*Task details*: Give back the full listing, character for character, with no pictures.

*Records for the exercise*:
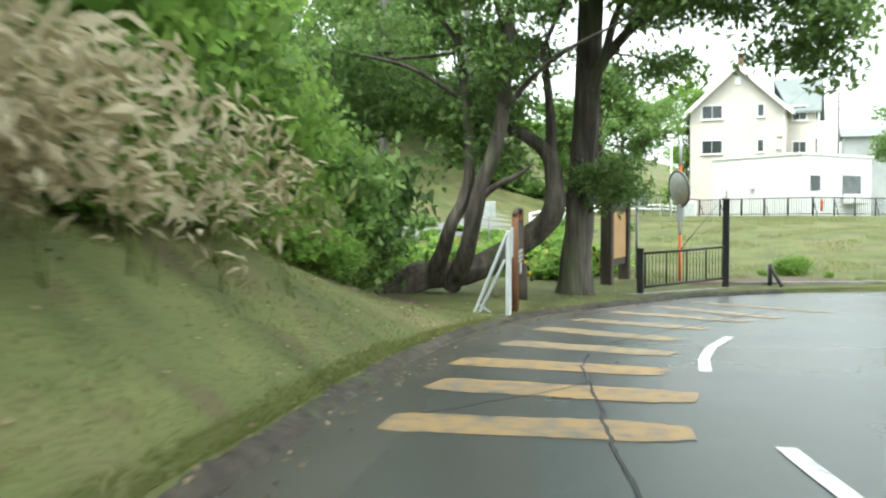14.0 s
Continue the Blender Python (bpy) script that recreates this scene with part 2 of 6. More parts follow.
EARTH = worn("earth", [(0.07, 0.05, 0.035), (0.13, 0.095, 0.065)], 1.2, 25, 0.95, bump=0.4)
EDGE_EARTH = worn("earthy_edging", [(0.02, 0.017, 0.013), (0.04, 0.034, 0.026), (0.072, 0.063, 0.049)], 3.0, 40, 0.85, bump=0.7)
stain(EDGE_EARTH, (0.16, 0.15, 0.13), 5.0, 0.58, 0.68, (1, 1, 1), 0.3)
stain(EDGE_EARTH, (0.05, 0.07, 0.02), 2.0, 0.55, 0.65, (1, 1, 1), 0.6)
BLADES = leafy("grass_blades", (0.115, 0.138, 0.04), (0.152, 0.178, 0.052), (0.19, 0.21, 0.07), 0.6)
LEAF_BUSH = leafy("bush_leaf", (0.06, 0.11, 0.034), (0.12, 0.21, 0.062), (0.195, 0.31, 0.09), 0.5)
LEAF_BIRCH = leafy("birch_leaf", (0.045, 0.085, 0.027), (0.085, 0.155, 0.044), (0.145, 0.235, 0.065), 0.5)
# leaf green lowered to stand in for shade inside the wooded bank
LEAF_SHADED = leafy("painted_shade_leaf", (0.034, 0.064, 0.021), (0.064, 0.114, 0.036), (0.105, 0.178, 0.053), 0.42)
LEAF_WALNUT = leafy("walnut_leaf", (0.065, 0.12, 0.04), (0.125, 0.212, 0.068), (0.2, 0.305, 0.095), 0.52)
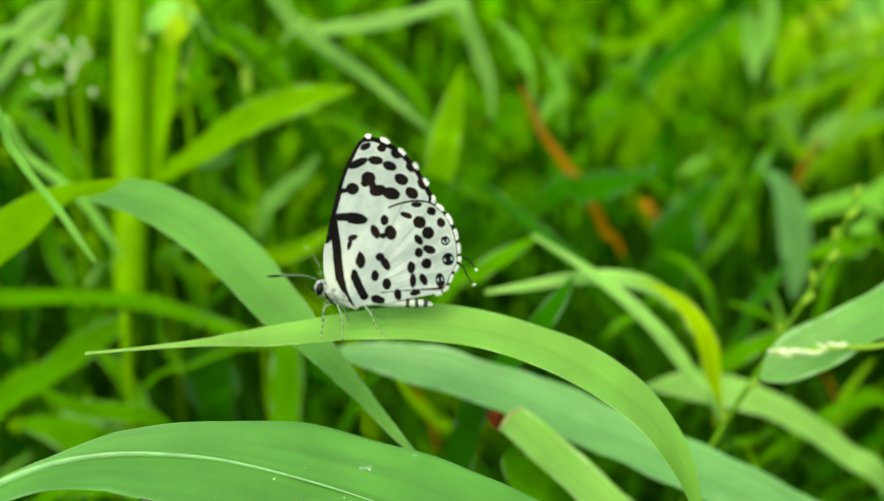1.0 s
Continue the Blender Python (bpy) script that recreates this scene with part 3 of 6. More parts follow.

*Correct response*:
14.0 s
Continue the Blender Python (bpy) script that recreates this scene with part 2 of 6. More parts follow.
EARTH = worn("earth", [(0.07, 0.05, 0.035), (0.13, 0.095, 0.065)], 1.2, 25, 0.95, bump=0.4)
EDGE_EARTH = worn("earthy_edging", [(0.02, 0.017, 0.013), (0.04, 0.034, 0.026), (0.072, 0.063, 0.049)], 3.0, 40, 0.85, bump=0.7)
stain(EDGE_EARTH, (0.16, 0.15, 0.13), 5.0, 0.58, 0.68, (1, 1, 1), 0.3)
stain(EDGE_EARTH, (0.05, 0.07, 0.02), 2.0, 0.55, 0.65, (1, 1, 1), 0.6)
BLADES = leafy("grass_blades", (0.115, 0.138, 0.04), (0.152, 0.178, 0.052), (0.19, 0.21, 0.07), 0.6)
LEAF_BUSH = leafy("bush_leaf", (0.06, 0.11, 0.034), (0.12, 0.21, 0.062), (0.195, 0.31, 0.09), 0.5)
LEAF_BIRCH = leafy("birch_leaf", (0.045, 0.085, 0.027), (0.085, 0.155, 0.044), (0.145, 0.235, 0.065), 0.5)
# leaf green lowered to stand in for shade inside the wooded bank
LEAF_SHADED = leafy("painted_shade_leaf", (0.034, 0.064, 0.021), (0.064, 0.114, 0.036), (0.105, 0.178, 0.053), 0.42)
LEAF_WALNUT = leafy("walnut_leaf", (0.065, 0.12, 0.04), (0.125, 0.212, 0.068), (0.2, 0.305, 0.095), 0.52)
1.0 s
Continue the Blender Python (bpy) script that recreates this scene with part 3 of 6. More parts follow.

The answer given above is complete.